As the News has reported Southwark is one of the regions with highest levels of support for a ‘people’s vote’ – gaining cross-party support from our Labour MPs and the Lib Dems. But finding organised Leave-supporting groups in Southwark is harder to come by.

UKIP appears a spent force in the borough and its local representatives have not responded to requests to comment. The Conservatives have no foothold in the council and have also failed to share their views.

So how do Southwark leave voters feel, given they have no political representation?

Sixty-eight-year-old black cab driver and leave voter Darryl Cox believes the PM’s plan is now the only plan to back.

“We were told the referendum result would be unquestionable – it couldn’t not be followed through. It was binding really, and whatever the result was that was going to be it,” he told the News.

“Before she invoked article 50, it wouldn’t have been a bad idea to have a plan for exactly what they were going to do. One of her biggest mistakes was tying herself down to that timescale,” he argued.

“The buck stops with her really, as the leader, but I don’t think they have a clue what they are doing in parliament.

“They had eight votes the other day and they voted against all eight.

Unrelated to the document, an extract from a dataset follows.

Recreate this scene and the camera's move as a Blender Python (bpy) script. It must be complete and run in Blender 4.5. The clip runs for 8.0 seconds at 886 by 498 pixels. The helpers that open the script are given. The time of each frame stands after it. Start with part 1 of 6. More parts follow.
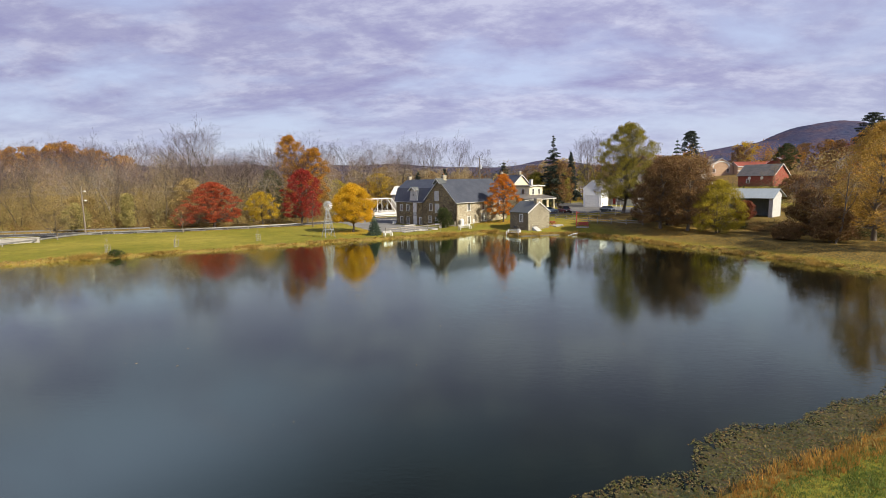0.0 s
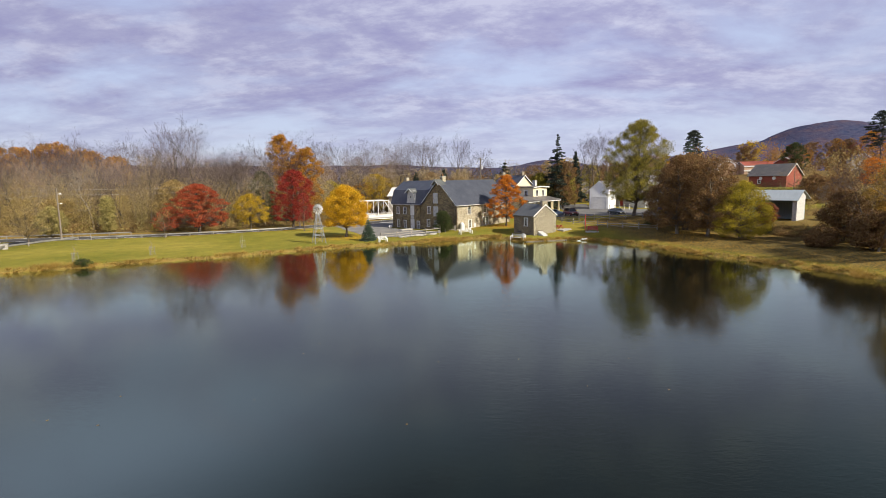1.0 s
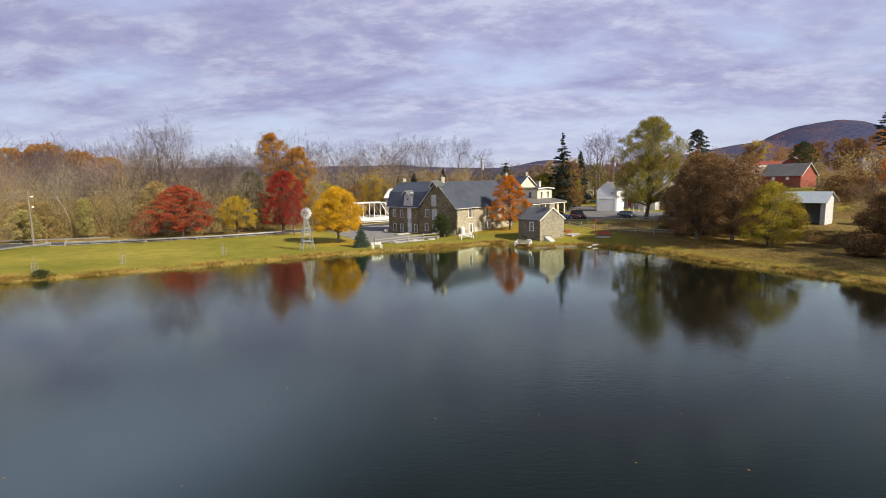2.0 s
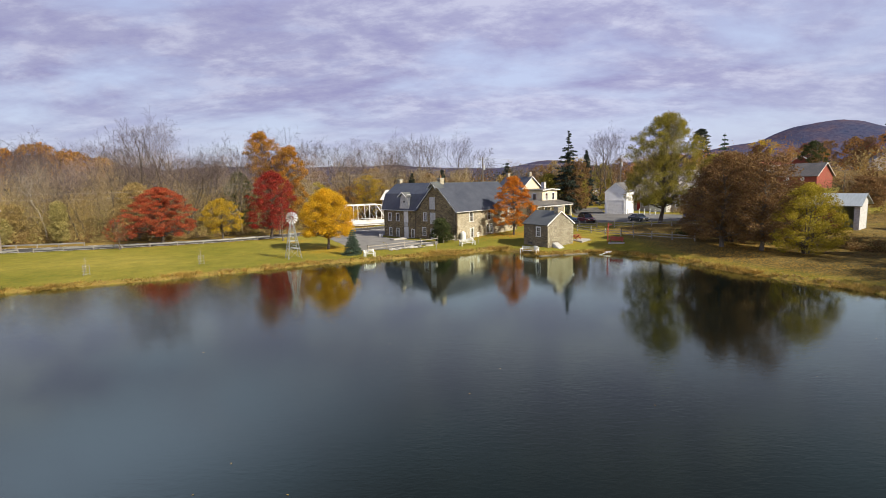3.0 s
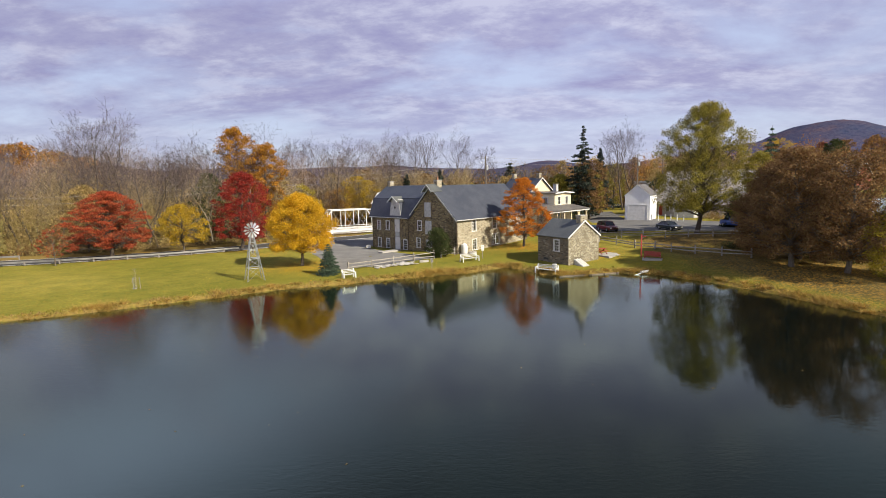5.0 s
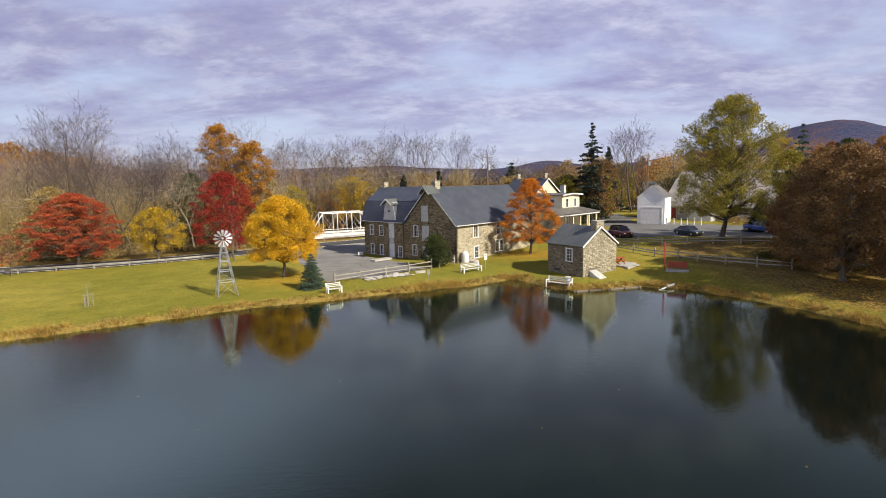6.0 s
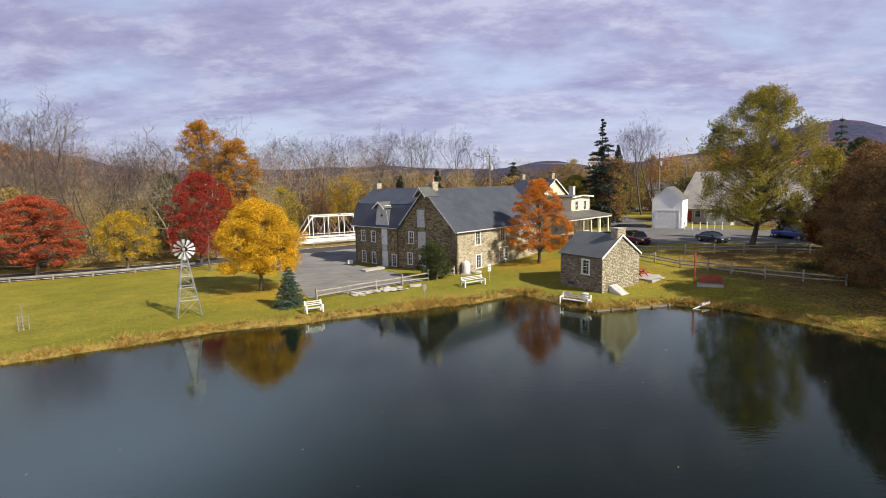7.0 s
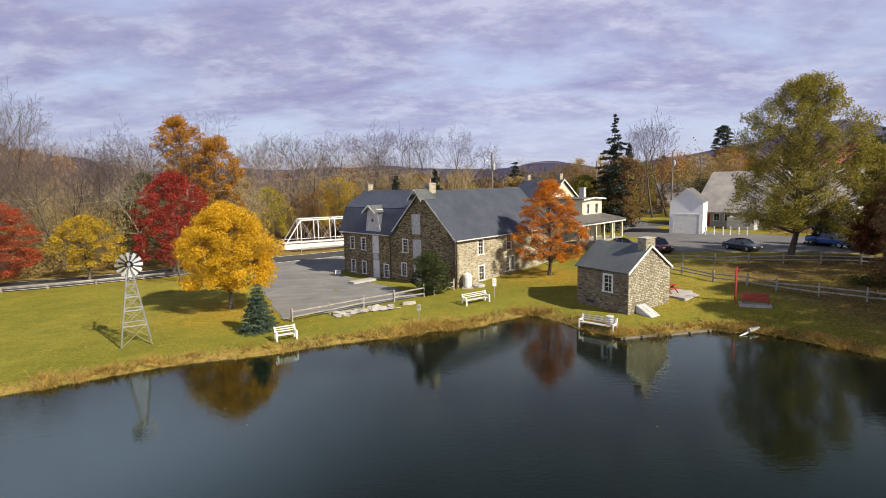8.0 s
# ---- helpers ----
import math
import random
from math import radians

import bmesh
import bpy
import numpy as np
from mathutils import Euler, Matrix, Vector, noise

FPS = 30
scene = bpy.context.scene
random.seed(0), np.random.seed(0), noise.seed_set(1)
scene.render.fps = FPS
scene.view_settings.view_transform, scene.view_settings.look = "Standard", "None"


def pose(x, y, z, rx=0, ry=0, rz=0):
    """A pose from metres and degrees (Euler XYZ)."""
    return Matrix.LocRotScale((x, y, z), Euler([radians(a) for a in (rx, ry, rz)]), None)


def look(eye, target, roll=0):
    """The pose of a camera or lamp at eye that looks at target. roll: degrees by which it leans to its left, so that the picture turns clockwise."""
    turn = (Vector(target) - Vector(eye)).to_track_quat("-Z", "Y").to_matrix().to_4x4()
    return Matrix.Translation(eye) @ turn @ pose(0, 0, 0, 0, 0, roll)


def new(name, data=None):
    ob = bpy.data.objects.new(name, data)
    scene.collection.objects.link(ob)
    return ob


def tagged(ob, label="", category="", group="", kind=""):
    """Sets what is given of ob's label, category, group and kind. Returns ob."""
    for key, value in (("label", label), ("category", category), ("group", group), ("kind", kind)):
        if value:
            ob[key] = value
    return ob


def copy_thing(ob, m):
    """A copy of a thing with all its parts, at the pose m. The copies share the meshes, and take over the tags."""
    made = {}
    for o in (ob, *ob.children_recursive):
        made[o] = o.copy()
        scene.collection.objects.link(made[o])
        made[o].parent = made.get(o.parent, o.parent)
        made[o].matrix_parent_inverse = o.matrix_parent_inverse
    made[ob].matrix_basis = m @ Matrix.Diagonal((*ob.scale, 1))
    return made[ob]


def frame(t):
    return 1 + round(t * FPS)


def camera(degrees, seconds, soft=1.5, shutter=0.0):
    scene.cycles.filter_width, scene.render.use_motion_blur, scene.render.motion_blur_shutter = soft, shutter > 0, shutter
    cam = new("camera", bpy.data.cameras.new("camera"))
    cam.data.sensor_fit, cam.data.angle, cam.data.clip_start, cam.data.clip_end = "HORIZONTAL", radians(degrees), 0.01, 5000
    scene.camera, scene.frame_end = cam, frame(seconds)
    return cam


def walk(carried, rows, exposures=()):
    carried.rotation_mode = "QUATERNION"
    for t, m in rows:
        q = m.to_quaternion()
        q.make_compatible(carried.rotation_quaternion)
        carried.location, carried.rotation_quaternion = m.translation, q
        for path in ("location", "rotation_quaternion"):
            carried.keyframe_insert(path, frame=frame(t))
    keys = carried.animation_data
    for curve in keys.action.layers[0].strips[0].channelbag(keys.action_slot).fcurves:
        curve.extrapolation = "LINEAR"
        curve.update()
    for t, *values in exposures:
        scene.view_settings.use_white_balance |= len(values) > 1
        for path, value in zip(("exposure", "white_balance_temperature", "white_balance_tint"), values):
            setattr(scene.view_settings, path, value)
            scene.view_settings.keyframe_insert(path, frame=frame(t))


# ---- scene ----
# ---- camera and its flight over the pond ----
cam = camera(81.31, 8.0, soft=0.85)
walk(cam, [
    (0.0, pose(-0.000, -59.412, 11.000, 82.438, 0.993, 1.124)),
    (1.0, pose(-0.062, -52.397, 11.182, 82.476, 1.092, 1.060)),
    (2.0, pose(-0.106, -45.232, 11.354, 82.511, 1.172, 0.998)),
    (3.0, pose(-0.133, -37.935, 11.517, 82.541, 1.232, 0.938)),
    (4.0, pose(-0.142, -30.520, 11.670, 82.568, 1.274, 0.879)),
    (5.0, pose(-0.133, -23.003, 11.814, 82.592, 1.296, 0.822)),
    (6.0, pose(-0.106, -15.401, 11.948, 82.612, 1.299, 0.766)),
    (7.0, pose(-0.062, -7.728, 12.072, 82.629, 1.284, 0.712)),
    (8.0, pose(-0.000, 0.000, 12.187, 82.641, 1.249, 0.660)),
], exposures=[(0.0, 0.45), (8.0, 0.45)])

# ---- sky and sun ----
SUN_DIR = Vector((0.65, -0.48, 0.59)).normalized()   # towards the sun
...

“I don’t think they have ever understood the complexity of being involved with 27 other countries.

“If they had taken her deal, which wasn’t ideal by any means, it would have at least started the process.

“To have a situation where you got Rees Mogg and other people suddenly changing their minds, well, if they’d done that last month we’d have had none of this mess.

“Why are we being held to ransom by the DUP? We have been trading with Ireland long before we were ever in the EU.”

Darryl says he has always been Eurosceptic but the collapse of the Eurozone confirmed his belief Britain would be better out of the bloc.

“What really stuck in my throat was the fact the EU got rid of two democratically elected governments, one in Greece and one in Italy, without an election.

“We are meant to be independent sovereign states and that completely undermines that theory.

“One of the biggest tragedies is that we have actually lost the ability, and this is proven more than ever now, to administrate the running of our country because it involved so much pay out to Brussels.

“It was a lazy way of governing.

“It’s become like a soap opera but the biggest loser out of all of this will be parliament – it could well be the end of the two party system as we know it.

“It’s hard to see it going back to what we had beforehand.”